▶ _Material supplied_:
□ □ □
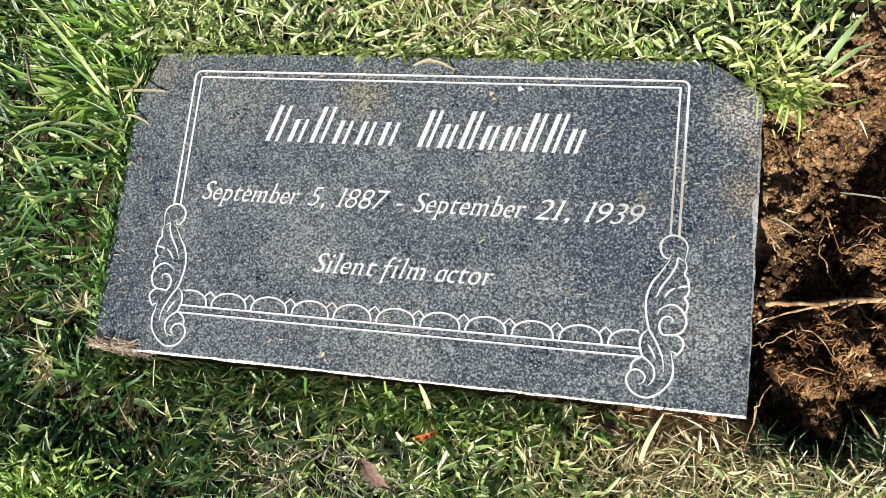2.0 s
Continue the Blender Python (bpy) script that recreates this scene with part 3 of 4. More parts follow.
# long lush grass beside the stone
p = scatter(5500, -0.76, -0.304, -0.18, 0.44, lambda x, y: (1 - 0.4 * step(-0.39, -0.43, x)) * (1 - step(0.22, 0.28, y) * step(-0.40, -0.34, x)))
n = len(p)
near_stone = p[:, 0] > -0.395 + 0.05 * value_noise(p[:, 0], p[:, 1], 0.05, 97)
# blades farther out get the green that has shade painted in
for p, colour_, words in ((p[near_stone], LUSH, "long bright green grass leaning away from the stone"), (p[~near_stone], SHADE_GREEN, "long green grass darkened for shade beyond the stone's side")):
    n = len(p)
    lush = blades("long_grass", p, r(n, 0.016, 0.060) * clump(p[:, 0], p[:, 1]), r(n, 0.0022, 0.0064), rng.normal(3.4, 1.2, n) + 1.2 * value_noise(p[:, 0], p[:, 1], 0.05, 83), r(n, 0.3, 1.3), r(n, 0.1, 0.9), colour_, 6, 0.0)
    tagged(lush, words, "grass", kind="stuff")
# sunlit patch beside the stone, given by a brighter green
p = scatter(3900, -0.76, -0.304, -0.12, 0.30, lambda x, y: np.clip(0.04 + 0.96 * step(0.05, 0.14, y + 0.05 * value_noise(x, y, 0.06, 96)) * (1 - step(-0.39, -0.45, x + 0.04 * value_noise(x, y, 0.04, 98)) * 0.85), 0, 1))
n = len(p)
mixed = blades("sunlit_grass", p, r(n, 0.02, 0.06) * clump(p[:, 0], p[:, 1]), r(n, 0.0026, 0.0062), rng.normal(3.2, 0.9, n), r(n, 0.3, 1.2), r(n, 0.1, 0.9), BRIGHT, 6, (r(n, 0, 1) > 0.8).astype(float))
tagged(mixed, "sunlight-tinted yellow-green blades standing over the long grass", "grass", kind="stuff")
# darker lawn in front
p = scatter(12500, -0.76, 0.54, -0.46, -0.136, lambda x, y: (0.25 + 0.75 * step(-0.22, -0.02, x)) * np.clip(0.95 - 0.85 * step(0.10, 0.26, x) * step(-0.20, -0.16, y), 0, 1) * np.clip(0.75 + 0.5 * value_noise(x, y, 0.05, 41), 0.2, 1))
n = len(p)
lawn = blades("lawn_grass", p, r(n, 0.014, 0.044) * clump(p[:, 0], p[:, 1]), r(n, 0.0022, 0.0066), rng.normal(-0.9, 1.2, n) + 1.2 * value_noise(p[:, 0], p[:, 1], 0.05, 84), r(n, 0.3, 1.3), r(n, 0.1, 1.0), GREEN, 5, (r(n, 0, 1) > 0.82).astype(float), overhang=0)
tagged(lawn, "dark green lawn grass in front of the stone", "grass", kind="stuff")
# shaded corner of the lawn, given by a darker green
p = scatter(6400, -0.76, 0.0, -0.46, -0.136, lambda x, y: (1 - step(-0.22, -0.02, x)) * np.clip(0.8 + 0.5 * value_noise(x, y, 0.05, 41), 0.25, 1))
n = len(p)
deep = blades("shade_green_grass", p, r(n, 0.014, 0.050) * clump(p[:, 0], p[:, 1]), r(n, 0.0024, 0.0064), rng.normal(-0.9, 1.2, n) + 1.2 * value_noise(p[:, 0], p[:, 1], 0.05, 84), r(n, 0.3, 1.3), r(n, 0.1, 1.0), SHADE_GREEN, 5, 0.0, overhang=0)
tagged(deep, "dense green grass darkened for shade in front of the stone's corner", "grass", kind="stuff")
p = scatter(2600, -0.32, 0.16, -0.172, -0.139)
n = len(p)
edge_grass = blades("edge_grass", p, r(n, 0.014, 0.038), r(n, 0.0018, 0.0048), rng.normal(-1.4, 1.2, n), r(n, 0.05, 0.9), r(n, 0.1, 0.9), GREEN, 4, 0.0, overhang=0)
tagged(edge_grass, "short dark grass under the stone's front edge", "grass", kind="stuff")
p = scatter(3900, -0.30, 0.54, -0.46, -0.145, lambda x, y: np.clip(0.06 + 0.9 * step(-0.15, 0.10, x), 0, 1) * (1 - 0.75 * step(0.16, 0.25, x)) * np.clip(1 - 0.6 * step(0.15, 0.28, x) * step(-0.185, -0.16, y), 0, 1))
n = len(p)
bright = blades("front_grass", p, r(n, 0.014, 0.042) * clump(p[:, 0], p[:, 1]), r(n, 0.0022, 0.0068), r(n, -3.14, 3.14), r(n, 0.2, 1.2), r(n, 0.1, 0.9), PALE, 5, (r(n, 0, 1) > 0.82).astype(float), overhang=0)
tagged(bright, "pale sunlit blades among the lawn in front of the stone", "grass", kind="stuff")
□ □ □
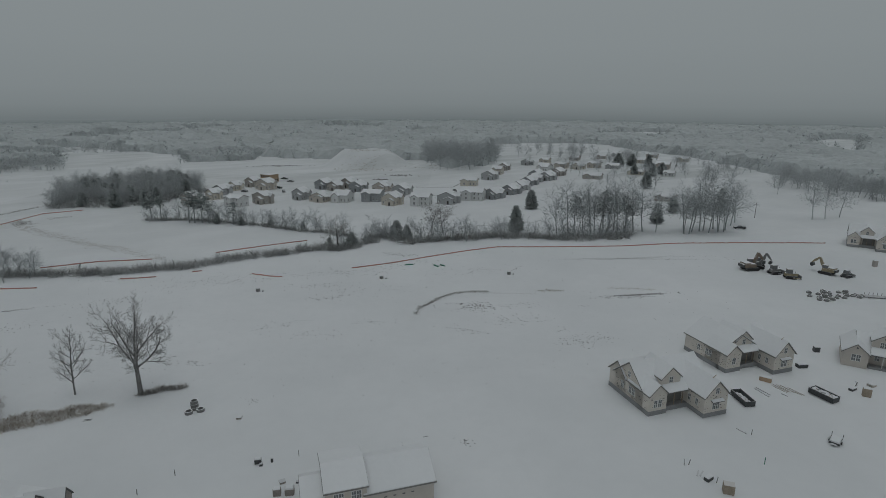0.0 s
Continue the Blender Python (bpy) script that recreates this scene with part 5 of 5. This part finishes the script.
□ □ □
▶ _Written instruction_: Check each line above for the string "scene" and show the ones that have it.

▶ _Correct output_:
Continue the Blender Python (bpy) script that recreates this scene with part 3 of 4. More parts follow.
Continue the Blender Python (bpy) script that recreates this scene with part 5 of 5. This part finishes the script.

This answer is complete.